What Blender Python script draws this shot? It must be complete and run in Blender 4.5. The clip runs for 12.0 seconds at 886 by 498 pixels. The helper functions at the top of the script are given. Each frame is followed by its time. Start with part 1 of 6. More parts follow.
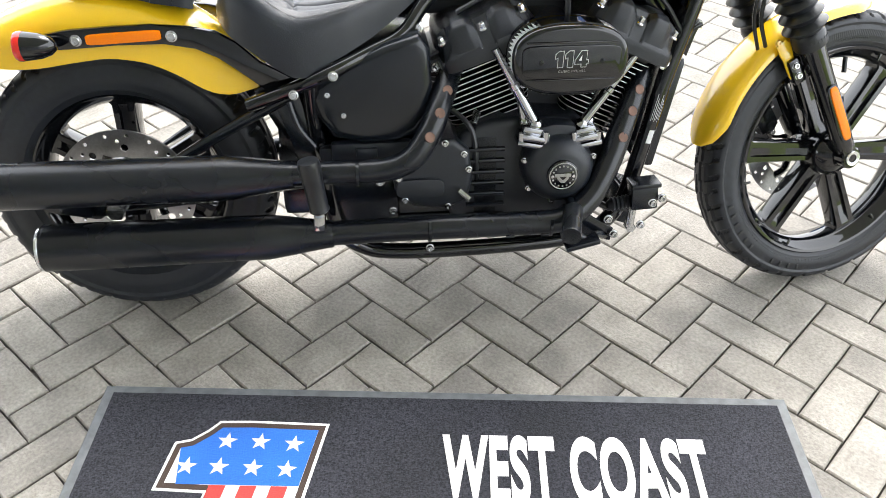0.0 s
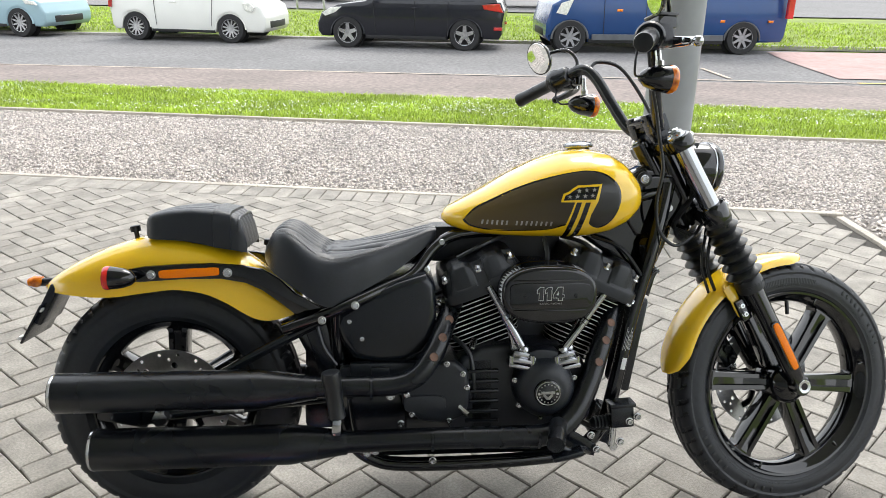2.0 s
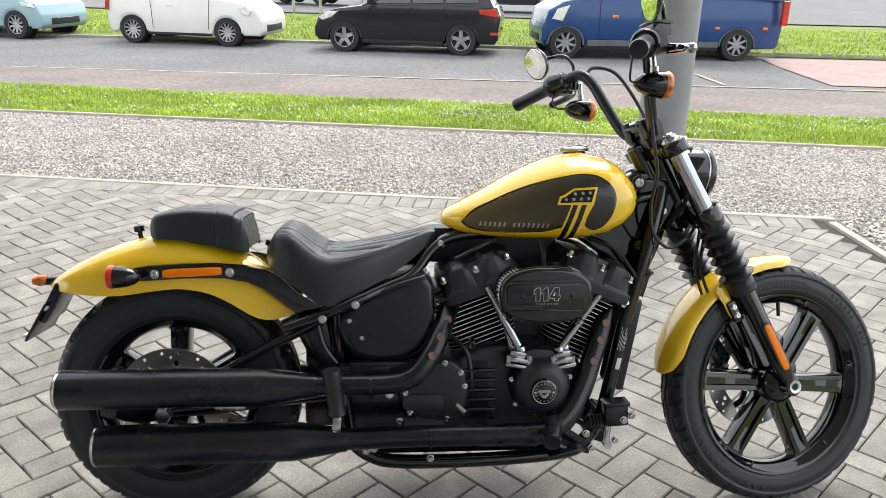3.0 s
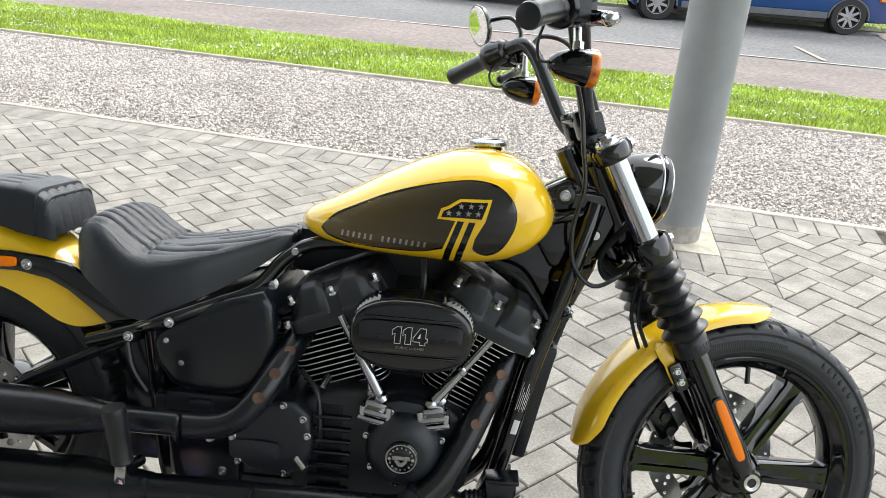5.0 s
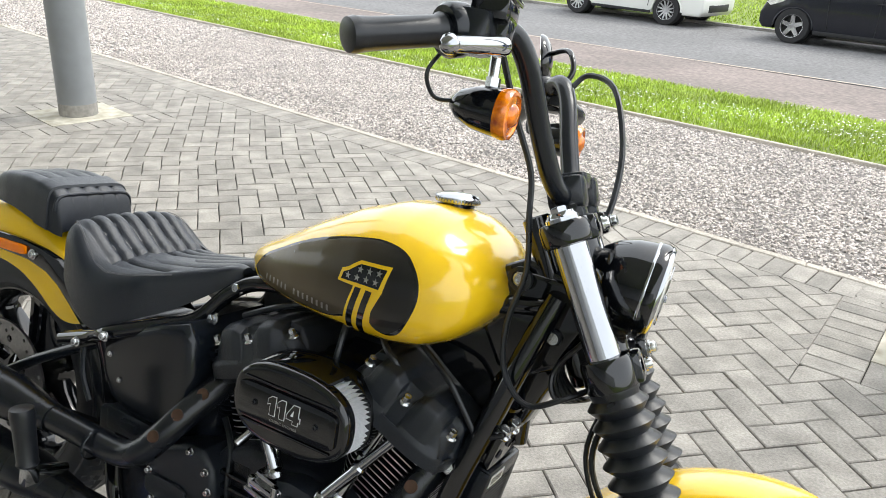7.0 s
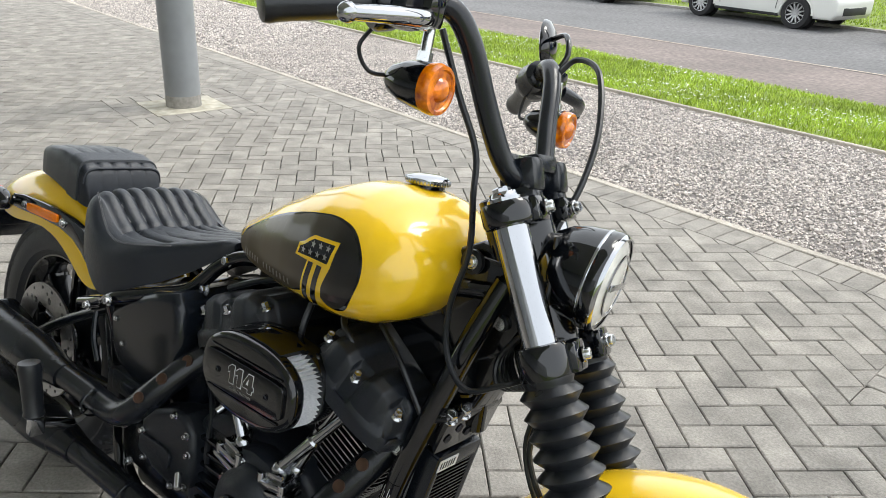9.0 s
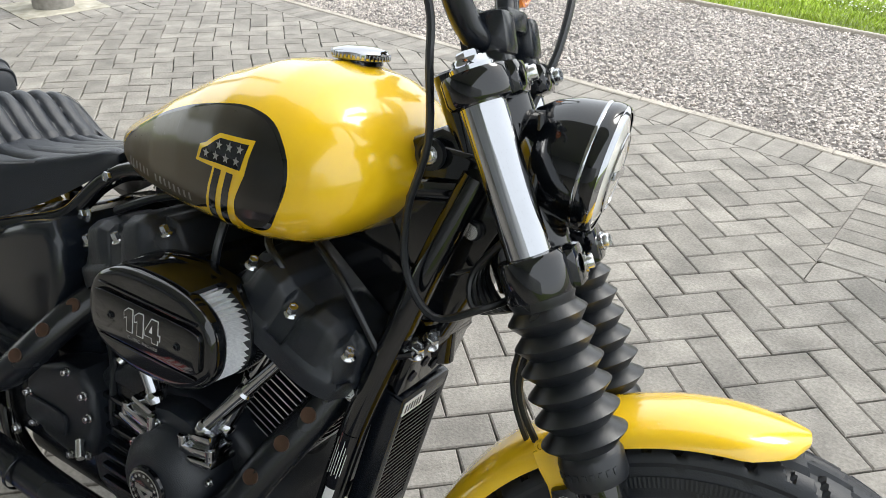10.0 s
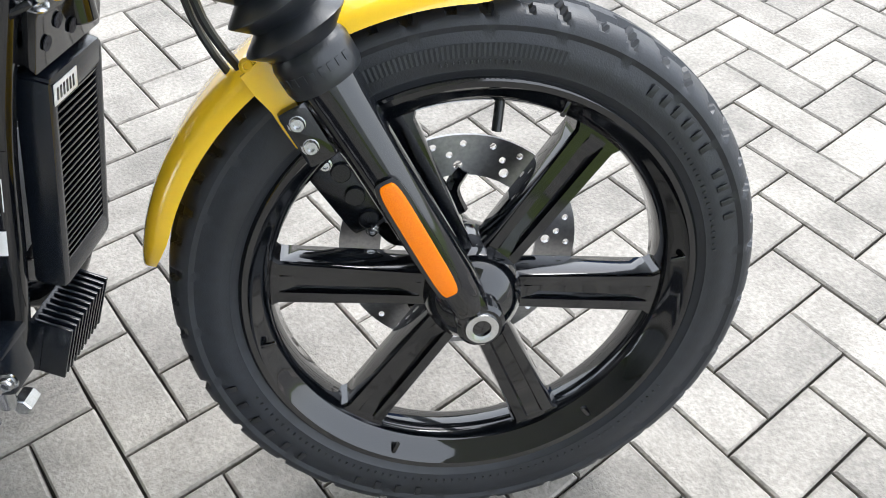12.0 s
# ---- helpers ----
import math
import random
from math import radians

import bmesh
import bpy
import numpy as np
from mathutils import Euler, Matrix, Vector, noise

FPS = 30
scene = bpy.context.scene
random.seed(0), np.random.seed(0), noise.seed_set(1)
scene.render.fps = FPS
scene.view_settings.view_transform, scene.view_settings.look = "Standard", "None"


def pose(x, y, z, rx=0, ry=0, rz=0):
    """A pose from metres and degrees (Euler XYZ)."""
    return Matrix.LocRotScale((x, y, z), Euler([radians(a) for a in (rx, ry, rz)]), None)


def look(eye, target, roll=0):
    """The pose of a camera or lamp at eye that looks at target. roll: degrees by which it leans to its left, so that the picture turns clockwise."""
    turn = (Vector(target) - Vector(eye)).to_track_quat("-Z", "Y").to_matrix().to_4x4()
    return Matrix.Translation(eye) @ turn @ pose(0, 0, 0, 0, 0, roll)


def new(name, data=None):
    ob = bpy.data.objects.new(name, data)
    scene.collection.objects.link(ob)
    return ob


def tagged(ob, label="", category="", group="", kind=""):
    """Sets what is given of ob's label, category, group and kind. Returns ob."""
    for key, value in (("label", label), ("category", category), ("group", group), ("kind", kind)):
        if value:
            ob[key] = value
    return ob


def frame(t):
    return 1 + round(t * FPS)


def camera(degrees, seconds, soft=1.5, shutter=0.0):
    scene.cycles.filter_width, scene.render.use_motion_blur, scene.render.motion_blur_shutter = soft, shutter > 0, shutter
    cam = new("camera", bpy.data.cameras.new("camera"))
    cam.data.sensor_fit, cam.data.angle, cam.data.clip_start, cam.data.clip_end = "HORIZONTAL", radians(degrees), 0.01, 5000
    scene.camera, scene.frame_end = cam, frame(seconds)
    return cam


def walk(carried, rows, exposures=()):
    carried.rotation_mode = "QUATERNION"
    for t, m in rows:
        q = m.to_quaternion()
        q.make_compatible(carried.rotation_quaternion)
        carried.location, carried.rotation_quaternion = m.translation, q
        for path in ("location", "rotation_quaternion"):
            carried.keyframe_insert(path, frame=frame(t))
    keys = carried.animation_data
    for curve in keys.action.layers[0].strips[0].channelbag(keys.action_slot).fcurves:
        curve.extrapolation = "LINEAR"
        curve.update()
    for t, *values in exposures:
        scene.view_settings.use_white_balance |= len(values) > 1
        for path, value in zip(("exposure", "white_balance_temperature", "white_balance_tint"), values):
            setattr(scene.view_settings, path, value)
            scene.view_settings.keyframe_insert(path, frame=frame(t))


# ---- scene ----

+ + +

Retype each line of the listing above word for word. Exclude the pictures.

● Answer below
What Blender Python script draws this shot? It must be complete and run in Blender 4.5. The clip runs for 12.0 seconds at 886 by 498 pixels. The helper functions at the top of the script are given. Each frame is followed by its time. Start with part 1 of 6. More parts follow.
0.0 s
2.0 s
3.0 s
5.0 s
7.0 s
9.0 s
10.0 s
12.0 s
# ---- helpers ----
import math
import random
from math import radians

import bmesh
import bpy
import numpy as np
from mathutils import Euler, Matrix, Vector, noise

FPS = 30
scene = bpy.context.scene
random.seed(0), np.random.seed(0), noise.seed_set(1)
scene.render.fps = FPS
scene.view_settings.view_transform, scene.view_settings.look = "Standard", "None"


def pose(x, y, z, rx=0, ry=0, rz=0):
    """A pose from metres and degrees (Euler XYZ)."""
    return Matrix.LocRotScale((x, y, z), Euler([radians(a) for a in (rx, ry, rz)]), None)


def look(eye, target, roll=0):
    """The pose of a camera or lamp at eye that looks at target. roll: degrees by which it leans to its left, so that the picture turns clockwise."""
    turn = (Vector(target) - Vector(eye)).to_track_quat("-Z", "Y").to_matrix().to_4x4()
    return Matrix.Translation(eye) @ turn @ pose(0, 0, 0, 0, 0, roll)


def new(name, data=None):
    ob = bpy.data.objects.new(name, data)
    scene.collection.objects.link(ob)
    return ob


def tagged(ob, label="", category="", group="", kind=""):
    """Sets what is given of ob's label, category, group and kind. Returns ob."""
    for key, value in (("label", label), ("category", category), ("group", group), ("kind", kind)):
        if value:
            ob[key] = value
    return ob


def frame(t):
    return 1 + round(t * FPS)


def camera(degrees, seconds, soft=1.5, shutter=0.0):
    scene.cycles.filter_width, scene.render.use_motion_blur, scene.render.motion_blur_shutter = soft, shutter > 0, shutter
    cam = new("camera", bpy.data.cameras.new("camera"))
    cam.data.sensor_fit, cam.data.angle, cam.data.clip_start, cam.data.clip_end = "HORIZONTAL", radians(degrees), 0.01, 5000
    scene.camera, scene.frame_end = cam, frame(seconds)
    return cam


def walk(carried, rows, exposures=()):
    carried.rotation_mode = "QUATERNION"
    for t, m in rows:
        q = m.to_quaternion()
        q.make_compatible(carried.rotation_quaternion)
        carried.location, carried.rotation_quaternion = m.translation, q
        for path in ("location", "rotation_quaternion"):
            carried.keyframe_insert(path, frame=frame(t))
    keys = carried.animation_data
    for curve in keys.action.layers[0].strips[0].channelbag(keys.action_slot).fcurves:
        curve.extrapolation = "LINEAR"
        curve.update()
    for t, *values in exposures:
        scene.view_settings.use_white_balance |= len(values) > 1
        for path, value in zip(("exposure", "white_balance_temperature", "white_balance_tint"), values):
            setattr(scene.view_settings, path, value)
            scene.view_settings.keyframe_insert(path, frame=frame(t))


# ---- scene ----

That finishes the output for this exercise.